Crypto Investing vs Crypto Trading: Core Differences
Time Commitment
- Investing: Minimal daily involvement
- Trading: Constant monitoring required
Beginners often underestimate how demanding trading is.
Emotional Pressure
- Investing: Lower emotional stress
- Trading: High stress due to fast decisions
Crypto volatility amplifies emotional mistakes.
Risk Profile
- Investing: Market cycle risk
- Trading: Execution, timing, and emotional risk
Trading risks appear faster and more frequently.
Costs
- Investing: Very low ongoing costs
- Trading: Fees, slippage, and spread costs
Hidden costs slowly erode trading profits.
Why Beginners Struggle With Crypto Trading
Beginners often fail at trading because they:
- Chase fast profits
- Overtrade
- React emotionally
- Ignore risk management
- Trust signals instead of understanding markets
Even small mistakes compound quickly in trading.

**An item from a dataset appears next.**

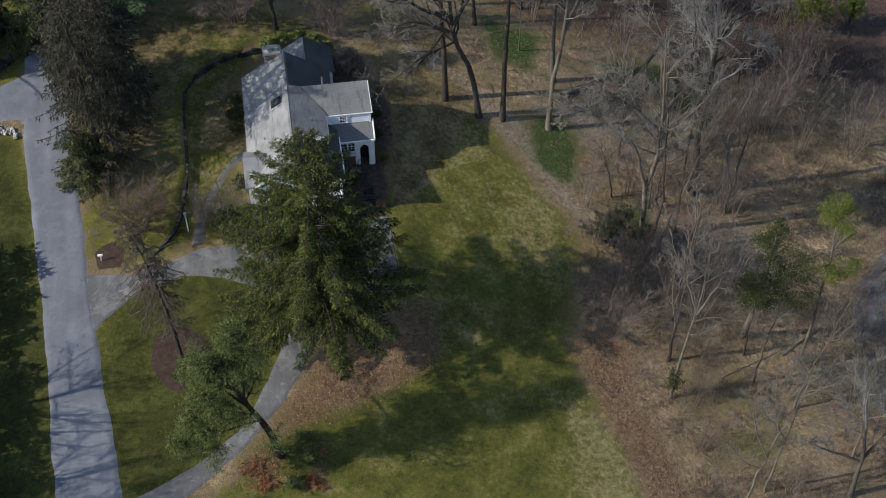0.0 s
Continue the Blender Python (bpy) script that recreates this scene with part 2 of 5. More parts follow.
def ground_mat():
    """Turf, dry turf, leaf litter, ground ivy and mulch, each with its own mottling, mixed along ragged edges."""
    m, t, b = start_mat("lawn_and_leaf_litter", 0.95)
    b.inputs["Specular IOR Level"].default_value = 0.1
    co = place(t)
    huge, big, mid, fine = noise_tex(t, co, 0.09, 4), noise_tex(t, co, 0.42, 6, 0.66), noise_tex(t, co, 2.4, 5, 0.7), noise_tex(t, co, 13, 4, 0.75)
    clump = t.nodes.new("ShaderNodeTexVoronoi")
    clump.inputs["Scale"].default_value = 7.0
    lk(t, co, clump.inputs["Vector"])

    def zone(name, lo=0.38, hi=0.62, rag=0.55):
        a = t.nodes.new("ShaderNodeAttribute")
        a.attribute_name = name
        jag = maths(t, "MULTIPLY", maths(t, "SUBTRACT", maths(t, "ADD", maths(t, "MULTIPLY", big, 0.6), maths(t, "MULTIPLY", mid, 0.4)), 0.5), rag * 2)
        return smooth(t, maths(t, "ADD", a.outputs["Fac"], jag), lo, hi)

    def blend(*w):
        out = 0.0
        for src, k in w:
            out = maths(t, "ADD", maths(t, "MULTIPLY", src, k), out)
        return out

    litter = ramp(t, blend((big, 0.27), (mid, 0.41), (fine, 0.32)), [(0.38, (0.052, 0.035, 0.023)), (0.47, (0.19, 0.134, 0.078)), (0.53, (0.345, 0.256, 0.155)), (0.6, (0.58, 0.465, 0.31))])
    litter = mixc(t, maths(t, "MULTIPLY", smooth(t, huge, 0.42, 0.62), 0.55), litter, ramp(t, fine, [(0.35, (0.08, 0.06, 0.043)), (0.62, (0.29, 0.23, 0.168))]))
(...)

Why Crypto Investing Is More Beginner-Friendly
Crypto investing works better for beginners because:
- Fewer decisions reduce mistakes
- Time absorbs volatility
- Emotional pressure is lower
- Learning happens naturally
- Capital survives longer
Staying in the market matters more than being active in it.
Real Risks Explained Simply
Risks of Crypto Investing
- Long drawdowns
- Opportunity cost
- Need for patience and conviction
Risks of Crypto Trading
- Rapid capital loss
- Burnout
- Emotional decision-making
- Execution errors
Trading risk is faster and harsher for beginners.
Can Beginners Do Both?
Yes—but with clear separation.
A safer structure:
- Majority of capital for long-term investing
- Small portion for learning trading
- Strict rules for trading capital
- No mixing of strategies
Without structure, confusion increases losses.
Which Should Beginners Choose First?
For most beginners:
- Crypto investing is the better starting point
- It builds patience and discipline
- It reduces emotional damage
- It allows learning without pressure
Trading can come later—after experience and discipline are developed.
Who Crypto Trading Is Actually Suitable For
Crypto trading suits people who:
- Have strong emotional control
- Can follow strict rules
- Have time to monitor markets
- Accept frequent losses calmly
It is a skill, not a shortcut.
Long-Term Mindset: The Real Difference
- Investing rewards patience and conviction
- Trading rewards discipline and execution
Beginners usually need patience first, not speed.
Why This Decision Matters Long-Term
Your first approach shapes:
- Your habits
- Your risk tolerance
- Your confidence
- Your survival in the market
Most people who stay long-term start as investors—not traders.
Conclusion
Crypto investing and crypto trading are both valid approaches, but they are not equally suitable for beginners. Investing offers a smoother learning curve, lower emotional stress, and better long-term survival. Trading offers opportunity—but demands skill, discipline, and experience.
For beginners, the smartest choice is not chasing fast profits—it’s choosing an approach that allows time to learn, mistakes to be small, and confidence to grow.
In crypto, success comes not from moving fast—but from lasting long enough to learn.